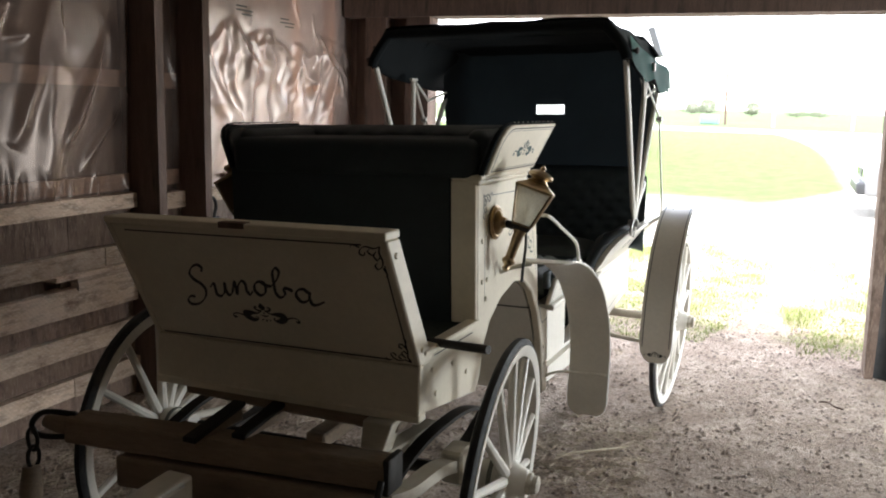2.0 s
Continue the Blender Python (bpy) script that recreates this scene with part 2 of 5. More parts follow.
def bevel(bm, w, seg=2, angle=30):
    es = [e for e in bm.edges if len(e.link_faces) == 2 and e.calc_face_angle(0) > radians(angle)]
    if es and w:
        bmesh.ops.bevel(bm, geom=es, offset=w, segments=seg, affect="EDGES", profile=0.5, clamp_overlap=True)
    return bm


def block(x0, x1, y0, y1, z0, z1, w=0.004, seg=1, bm=None):
    b = bmesh.new()
    bmesh.ops.create_cube(b, size=1)
    bmesh.ops.transform(b, verts=b.verts, matrix=Matrix.Translation(((x0 + x1) / 2, (y0 + y1) / 2, (z0 + z1) / 2)) @ Matrix.Diagonal((x1 - x0, y1 - y0, z1 - z0, 1)))
    bevel(b, w, seg)
    return join(bm, b)


def join(bm, b):
    if bm is None:
        return b
    me = bpy.data.meshes.new("tmp")
    b.to_mesh(me)
    b.free()
    bm.from_mesh(me)
    bpy.data.meshes.remove(me)
    return bm


def prism(poly, u0, u1, w=0.004, seg=1, flare=None, bm=None):
    """A plate: a polygon in (v, z), from u0 to u1. flare(u, v, z) may bend it."""
    b = bmesh.new()
    lo = [b.verts.new((u0, v, z)) for v, z in poly]
    hi = [b.verts.new((u1, v, z)) for v, z in poly]
    b.faces.new(lo[::-1])
    b.faces.new(hi)
    for i in range(len(poly)):
        j = (i + 1) % len(poly)
        b.faces.new((lo[i], lo[j], hi[j], hi[i]))
    bmesh.ops.recalc_face_normals(b, faces=b.faces)
    bevel(b, w, seg)
    bmesh.ops.triangulate(b, faces=[f for f in b.faces if len(f.verts) > 4])
    if flare:
        for v in b.verts:
            v.co = Vector(flare(*v.co))
    return join(bm, b)


def curve_pts(pts, steps=6, closed=False):
    """A smooth line through the points."""
    p = [Vector(q) for q in pts]
    n = len(p)
    out = []
    for i in range(n if closed else n - 1):
        a, b, c, d = (p[(i - 1) % n] if closed or i else p[0]), p[i], p[(i + 1) % n], (p[(i + 2) % n] if closed or i + 2 < n else p[-1])
        for k in range(steps):
            t = k / steps
            out.append(0.5 * ((2 * b) + (c - a) * t + (2 * a - 5 * b + 4 * c - d) * t * t + (3 * b - a - 3 * c + d) * t ** 3))
    if not closed:
        out.append(p[-1])
    return out


def tube(pts, r, seg=8, bm=None, closed=False, flat=1.0, taper=None):
    """A round bar along a line."""
    b = bm or bmesh.new()
    p = [Vector(q) for q in pts]
    n = len(p)
    rings = []
    up = None
    for i in range(n):
        d = (p[(i + 1) % n] - p[i - 1]) if closed else (p[min(i + 1, n - 1)] - p[max(i - 1, 0)])
        d.normalize()
        if up is None:
            up = Vector((0, 0, 1)) if abs(d.z) < 0.9 else Vector((0, 1, 0))
        s = d.cross(up).normalized()
        up = s.cross(d).normalized()
        rr = r * (taper[i] if taper else 1)
        rings.append([b.verts.new(p[i] + s * math.cos(2 * math.pi * k / seg) * rr + up * math.sin(2 * math.pi * k / seg) * rr * flat) for k in range(seg)])
    for i in range(n if closed else n - 1):
        a, c = rings[i], rings[(i + 1) % n]
        for k in range(seg):
            b.faces.new((a[k], a[(k + 1) % seg], c[(k + 1) % seg], c[k]))
    if not closed:
        b.faces.new(rings[0][::-1])
        b.faces.new(rings[-1])
    return b


def lathe(profile, m, seg=20, bm=None):
    """A turned piece: (radius, height) round its own z axis, laid at m."""
    b = bmesh.new()
    rings = [[b.verts.new((r * math.cos(2 * math.pi * k / seg), r * math.sin(2 * math.pi * k / seg), h)) for k in range(seg)] for r, h in profile]
    for a, c in zip(rings, rings[1:]):
        for k in range(seg):
            b.faces.new((a[k], a[(k + 1) % seg], c[(k + 1) % seg], c[k]))
    b.faces.new(rings[0][::-1])
    b.faces.new(rings[-1])
    bmesh.ops.remove_doubles(b, verts=b.verts, dist=1e-5)
    b.transform(m)
    return join(bm, b)


def strip(line, half, thick, bm=None, across=(1, 0, 0), widths=None):
    """A flat strip of a thickness along a smooth line, across a given direction."""
    b = bm or bmesh.new()
    p = [Vector(q) for q in line]
    a = Vector(across)
    rows = []
    for i, q in enumerate(p):
        d = (p[min(i + 1, len(p) - 1)] - p[max(i - 1, 0)]).normalized()
        nrm = a.cross(d).normalized() * thick / 2
        h = half * (widths[i] if widths else 1)
        rows.append([b.verts.new(q + a * s * h + nrm * k) for s, k in ((-1, -1), (1, -1), (1, 1), (-1, 1))])
    for r, s in zip(rows, rows[1:]):
        for k in range(4):
            b.faces.new((r[k], r[(k + 1) % 4], s[(k + 1) % 4], s[k]))
    b.faces.new(rows[0][::-1])
    b.faces.new(rows[-1])
    return b

# ---- barn ----
# made-up opening in the right wall, sized for the side fill light
RIGHT_OPENING = (4.4, 5.4, 1.40)
WX = -1.76      # inner face of the left wall's boarding
DY = 5.56       # inner face of the door wall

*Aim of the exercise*
In your copy of the listing above, reproduce each line exactly and omit all pictures.

*Task answer*
2.0 s
Continue the Blender Python (bpy) script that recreates this scene with part 2 of 5. More parts follow.
def bevel(bm, w, seg=2, angle=30):
    es = [e for e in bm.edges if len(e.link_faces) == 2 and e.calc_face_angle(0) > radians(angle)]
    if es and w:
        bmesh.ops.bevel(bm, geom=es, offset=w, segments=seg, affect="EDGES", profile=0.5, clamp_overlap=True)
    return bm


def block(x0, x1, y0, y1, z0, z1, w=0.004, seg=1, bm=None):
    b = bmesh.new()
    bmesh.ops.create_cube(b, size=1)
    bmesh.ops.transform(b, verts=b.verts, matrix=Matrix.Translation(((x0 + x1) / 2, (y0 + y1) / 2, (z0 + z1) / 2)) @ Matrix.Diagonal((x1 - x0, y1 - y0, z1 - z0, 1)))
    bevel(b, w, seg)
    return join(bm, b)


def join(bm, b):
    if bm is None:
        return b
    me = bpy.data.meshes.new("tmp")
    b.to_mesh(me)
    b.free()
    bm.from_mesh(me)
    bpy.data.meshes.remove(me)
    return bm


def prism(poly, u0, u1, w=0.004, seg=1, flare=None, bm=None):
    """A plate: a polygon in (v, z), from u0 to u1. flare(u, v, z) may bend it."""
    b = bmesh.new()
    lo = [b.verts.new((u0, v, z)) for v, z in poly]
    hi = [b.verts.new((u1, v, z)) for v, z in poly]
    b.faces.new(lo[::-1])
    b.faces.new(hi)
    for i in range(len(poly)):
        j = (i + 1) % len(poly)
        b.faces.new((lo[i], lo[j], hi[j], hi[i]))
    bmesh.ops.recalc_face_normals(b, faces=b.faces)
    bevel(b, w, seg)
    bmesh.ops.triangulate(b, faces=[f for f in b.faces if len(f.verts) > 4])
    if flare:
        for v in b.verts:
            v.co = Vector(flare(*v.co))
    return join(bm, b)


def curve_pts(pts, steps=6, closed=False):
    """A smooth line through the points."""
    p = [Vector(q) for q in pts]
    n = len(p)
    out = []
    for i in range(n if closed else n - 1):
        a, b, c, d = (p[(i - 1) % n] if closed or i else p[0]), p[i], p[(i + 1) % n], (p[(i + 2) % n] if closed or i + 2 < n else p[-1])
        for k in range(steps):
            t = k / steps
            out.append(0.5 * ((2 * b) + (c - a) * t + (2 * a - 5 * b + 4 * c - d) * t * t + (3 * b - a - 3 * c + d) * t ** 3))
    if not closed:
        out.append(p[-1])
    return out


def tube(pts, r, seg=8, bm=None, closed=False, flat=1.0, taper=None):
    """A round bar along a line."""
    b = bm or bmesh.new()
    p = [Vector(q) for q in pts]
    n = len(p)
    rings = []
    up = None
    for i in range(n):
        d = (p[(i + 1) % n] - p[i - 1]) if closed else (p[min(i + 1, n - 1)] - p[max(i - 1, 0)])
        d.normalize()
        if up is None:
            up = Vector((0, 0, 1)) if abs(d.z) < 0.9 else Vector((0, 1, 0))
        s = d.cross(up).normalized()
        up = s.cross(d).normalized()
        rr = r * (taper[i] if taper else 1)
        rings.append([b.verts.new(p[i] + s * math.cos(2 * math.pi * k / seg) * rr + up * math.sin(2 * math.pi * k / seg) * rr * flat) for k in range(seg)])
    for i in range(n if closed else n - 1):
        a, c = rings[i], rings[(i + 1) % n]
        for k in range(seg):
            b.faces.new((a[k], a[(k + 1) % seg], c[(k + 1) % seg], c[k]))
    if not closed:
        b.faces.new(rings[0][::-1])
        b.faces.new(rings[-1])
    return b


def lathe(profile, m, seg=20, bm=None):
    """A turned piece: (radius, height) round its own z axis, laid at m."""
    b = bmesh.new()
    rings = [[b.verts.new((r * math.cos(2 * math.pi * k / seg), r * math.sin(2 * math.pi * k / seg), h)) for k in range(seg)] for r, h in profile]
    for a, c in zip(rings, rings[1:]):
        for k in range(seg):
            b.faces.new((a[k], a[(k + 1) % seg], c[(k + 1) % seg], c[k]))
    b.faces.new(rings[0][::-1])
    b.faces.new(rings[-1])
    bmesh.ops.remove_doubles(b, verts=b.verts, dist=1e-5)
    b.transform(m)
    return join(bm, b)


def strip(line, half, thick, bm=None, across=(1, 0, 0), widths=None):
    """A flat strip of a thickness along a smooth line, across a given direction."""
    b = bm or bmesh.new()
    p = [Vector(q) for q in line]
    a = Vector(across)
    rows = []
    for i, q in enumerate(p):
        d = (p[min(i + 1, len(p) - 1)] - p[max(i - 1, 0)]).normalized()
        nrm = a.cross(d).normalized() * thick / 2
        h = half * (widths[i] if widths else 1)
        rows.append([b.verts.new(q + a * s * h + nrm * k) for s, k in ((-1, -1), (1, -1), (1, 1), (-1, 1))])
    for r, s in zip(rows, rows[1:]):
        for k in range(4):
            b.faces.new((r[k], r[(k + 1) % 4], s[(k + 1) % 4], s[k]))
    b.faces.new(rows[0][::-1])
    b.faces.new(rows[-1])
    return b

# ---- barn ----
# made-up opening in the right wall, sized for the side fill light
RIGHT_OPENING = (4.4, 5.4, 1.40)
WX = -1.76      # inner face of the left wall's boarding
DY = 5.56       # inner face of the door wall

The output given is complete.